(What to work on):
Omit every picture and return the rest of the data unaltered.

-------- Given data --------

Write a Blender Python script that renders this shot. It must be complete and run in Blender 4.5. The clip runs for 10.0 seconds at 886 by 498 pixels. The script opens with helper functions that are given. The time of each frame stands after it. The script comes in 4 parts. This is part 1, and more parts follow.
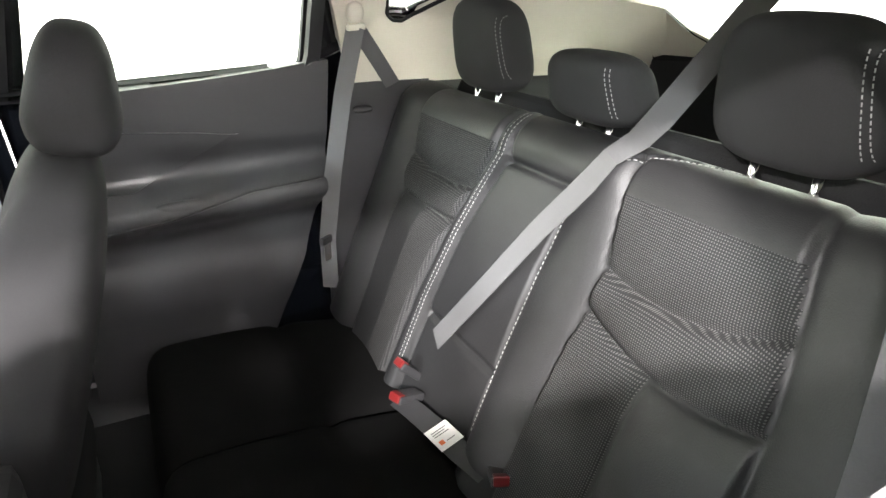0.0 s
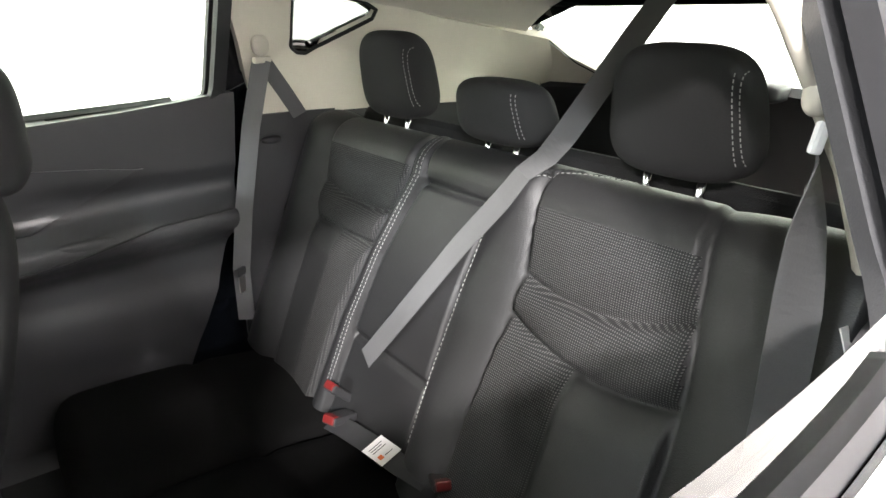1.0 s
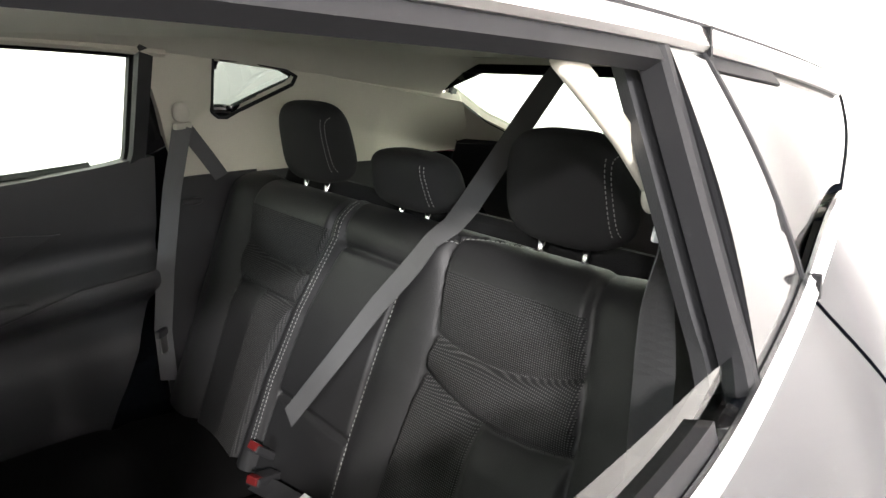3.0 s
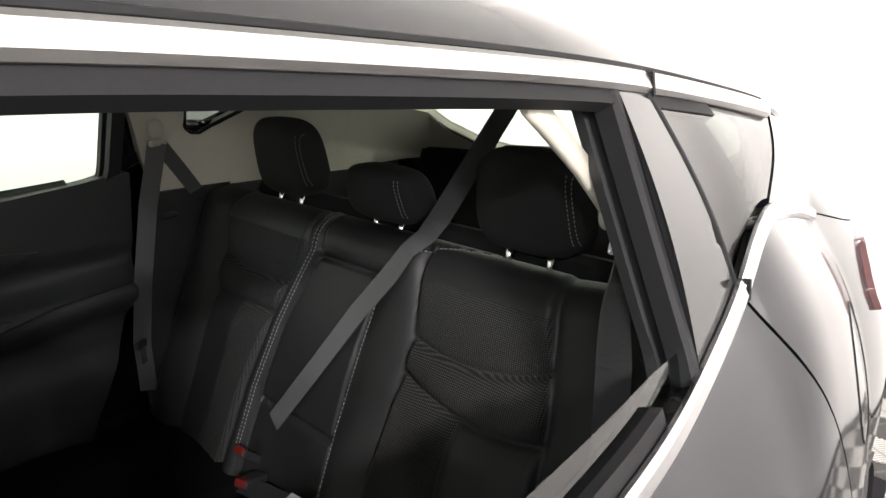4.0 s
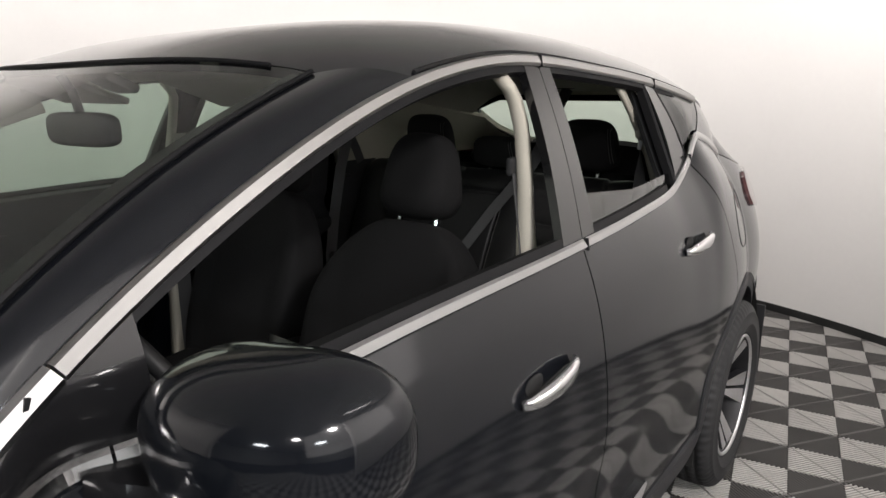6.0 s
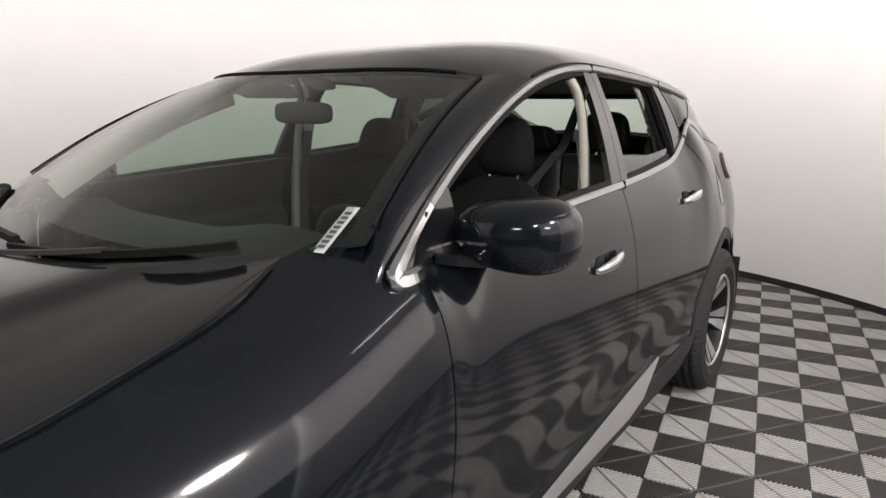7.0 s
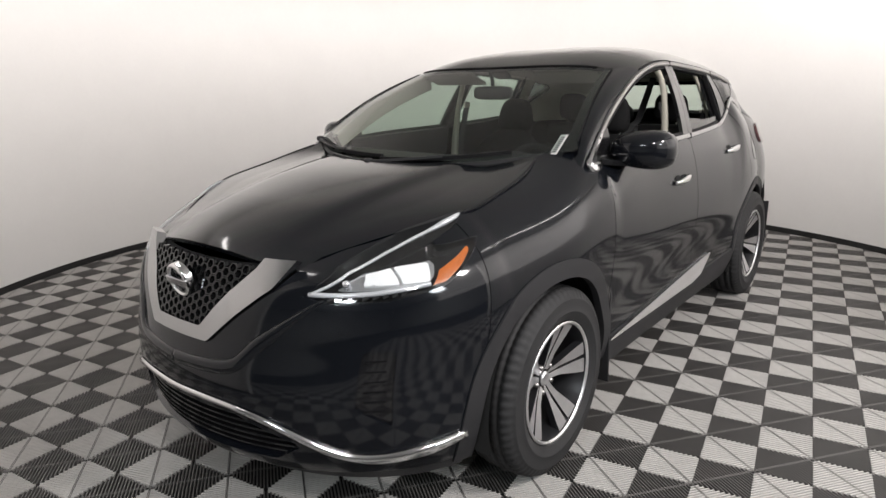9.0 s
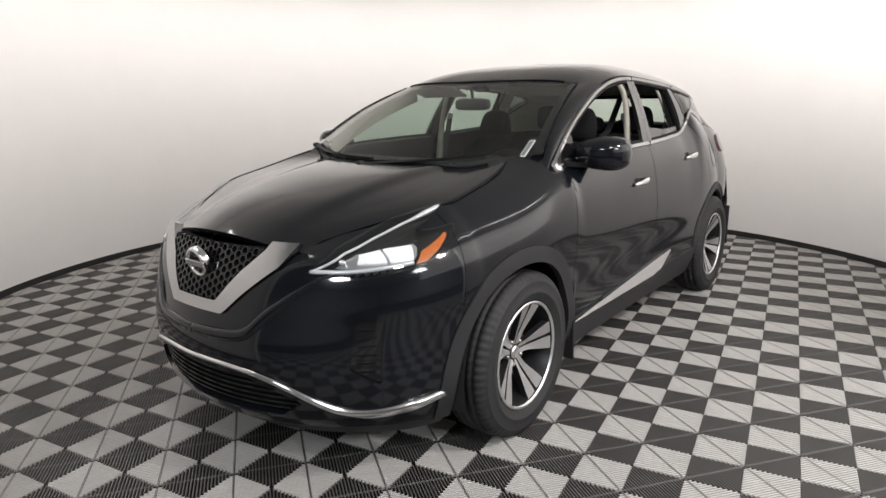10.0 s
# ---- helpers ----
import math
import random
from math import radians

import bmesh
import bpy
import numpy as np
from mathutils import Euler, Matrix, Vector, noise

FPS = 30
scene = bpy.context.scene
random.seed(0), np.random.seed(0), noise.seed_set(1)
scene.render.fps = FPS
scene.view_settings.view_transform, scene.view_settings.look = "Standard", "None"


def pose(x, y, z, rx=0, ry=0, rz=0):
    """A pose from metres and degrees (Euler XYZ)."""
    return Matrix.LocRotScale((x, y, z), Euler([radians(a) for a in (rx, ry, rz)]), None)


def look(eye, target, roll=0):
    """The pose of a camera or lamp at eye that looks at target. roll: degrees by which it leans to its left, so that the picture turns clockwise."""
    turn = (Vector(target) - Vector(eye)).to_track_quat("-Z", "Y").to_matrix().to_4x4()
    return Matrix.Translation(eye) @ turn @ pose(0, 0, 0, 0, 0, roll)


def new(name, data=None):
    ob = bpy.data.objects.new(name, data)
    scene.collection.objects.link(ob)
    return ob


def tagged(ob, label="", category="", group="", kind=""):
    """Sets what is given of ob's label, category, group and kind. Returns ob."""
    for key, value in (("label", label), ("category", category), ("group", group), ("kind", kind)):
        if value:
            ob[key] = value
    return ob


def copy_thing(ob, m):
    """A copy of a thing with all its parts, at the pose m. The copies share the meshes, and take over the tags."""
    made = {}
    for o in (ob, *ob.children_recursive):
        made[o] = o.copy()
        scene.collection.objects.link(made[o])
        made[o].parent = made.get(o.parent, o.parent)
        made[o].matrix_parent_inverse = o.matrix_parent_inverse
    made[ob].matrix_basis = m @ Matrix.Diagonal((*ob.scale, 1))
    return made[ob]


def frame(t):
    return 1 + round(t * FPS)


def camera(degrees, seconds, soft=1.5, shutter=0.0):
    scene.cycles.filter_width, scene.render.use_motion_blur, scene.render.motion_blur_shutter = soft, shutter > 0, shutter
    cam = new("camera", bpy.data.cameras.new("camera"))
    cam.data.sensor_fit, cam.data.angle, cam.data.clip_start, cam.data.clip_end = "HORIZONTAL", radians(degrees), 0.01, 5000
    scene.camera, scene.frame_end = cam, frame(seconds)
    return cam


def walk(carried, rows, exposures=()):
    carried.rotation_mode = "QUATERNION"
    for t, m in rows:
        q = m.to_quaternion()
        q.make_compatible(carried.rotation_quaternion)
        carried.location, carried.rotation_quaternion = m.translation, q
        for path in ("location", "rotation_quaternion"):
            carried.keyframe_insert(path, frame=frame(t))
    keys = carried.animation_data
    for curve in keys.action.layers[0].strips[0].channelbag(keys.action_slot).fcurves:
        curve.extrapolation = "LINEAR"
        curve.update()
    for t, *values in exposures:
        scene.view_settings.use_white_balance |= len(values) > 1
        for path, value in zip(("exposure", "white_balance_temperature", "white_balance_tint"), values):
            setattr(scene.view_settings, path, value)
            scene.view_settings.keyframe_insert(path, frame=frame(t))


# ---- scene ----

--------

(Correct result):
Write a Blender Python script that renders this shot. It must be complete and run in Blender 4.5. The clip runs for 10.0 seconds at 886 by 498 pixels. The script opens with helper functions that are given. The time of each frame stands after it. The script comes in 4 parts. This is part 1, and more parts follow.
0.0 s
1.0 s
3.0 s
4.0 s
6.0 s
7.0 s
9.0 s
10.0 s
# ---- helpers ----
import math
import random
from math import radians

import bmesh
import bpy
import numpy as np
from mathutils import Euler, Matrix, Vector, noise

FPS = 30
scene = bpy.context.scene
random.seed(0), np.random.seed(0), noise.seed_set(1)
scene.render.fps = FPS
scene.view_settings.view_transform, scene.view_settings.look = "Standard", "None"


def pose(x, y, z, rx=0, ry=0, rz=0):
    """A pose from metres and degrees (Euler XYZ)."""
    return Matrix.LocRotScale((x, y, z), Euler([radians(a) for a in (rx, ry, rz)]), None)


def look(eye, target, roll=0):
    """The pose of a camera or lamp at eye that looks at target. roll: degrees by which it leans to its left, so that the picture turns clockwise."""
    turn = (Vector(target) - Vector(eye)).to_track_quat("-Z", "Y").to_matrix().to_4x4()
    return Matrix.Translation(eye) @ turn @ pose(0, 0, 0, 0, 0, roll)


def new(name, data=None):
    ob = bpy.data.objects.new(name, data)
    scene.collection.objects.link(ob)
    return ob


def tagged(ob, label="", category="", group="", kind=""):
    """Sets what is given of ob's label, category, group and kind. Returns ob."""
    for key, value in (("label", label), ("category", category), ("group", group), ("kind", kind)):
        if value:
            ob[key] = value
    return ob


def copy_thing(ob, m):
    """A copy of a thing with all its parts, at the pose m. The copies share the meshes, and take over the tags."""
    made = {}
    for o in (ob, *ob.children_recursive):
        made[o] = o.copy()
        scene.collection.objects.link(made[o])
        made[o].parent = made.get(o.parent, o.parent)
        made[o].matrix_parent_inverse = o.matrix_parent_inverse
    made[ob].matrix_basis = m @ Matrix.Diagonal((*ob.scale, 1))
    return made[ob]


def frame(t):
    return 1 + round(t * FPS)


def camera(degrees, seconds, soft=1.5, shutter=0.0):
    scene.cycles.filter_width, scene.render.use_motion_blur, scene.render.motion_blur_shutter = soft, shutter > 0, shutter
    cam = new("camera", bpy.data.cameras.new("camera"))
    cam.data.sensor_fit, cam.data.angle, cam.data.clip_start, cam.data.clip_end = "HORIZONTAL", radians(degrees), 0.01, 5000
    scene.camera, scene.frame_end = cam, frame(seconds)
    return cam


def walk(carried, rows, exposures=()):
    carried.rotation_mode = "QUATERNION"
    for t, m in rows:
        q = m.to_quaternion()
        q.make_compatible(carried.rotation_quaternion)
        carried.location, carried.rotation_quaternion = m.translation, q
        for path in ("location", "rotation_quaternion"):
            carried.keyframe_insert(path, frame=frame(t))
    keys = carried.animation_data
    for curve in keys.action.layers[0].strips[0].channelbag(keys.action_slot).fcurves:
        curve.extrapolation = "LINEAR"
        curve.update()
    for t, *values in exposures:
        scene.view_settings.use_white_balance |= len(values) > 1
        for path, value in zip(("exposure", "white_balance_temperature", "white_balance_tint"), values):
            setattr(scene.view_settings, path, value)
            scene.view_settings.keyframe_insert(path, frame=frame(t))


# ---- scene ----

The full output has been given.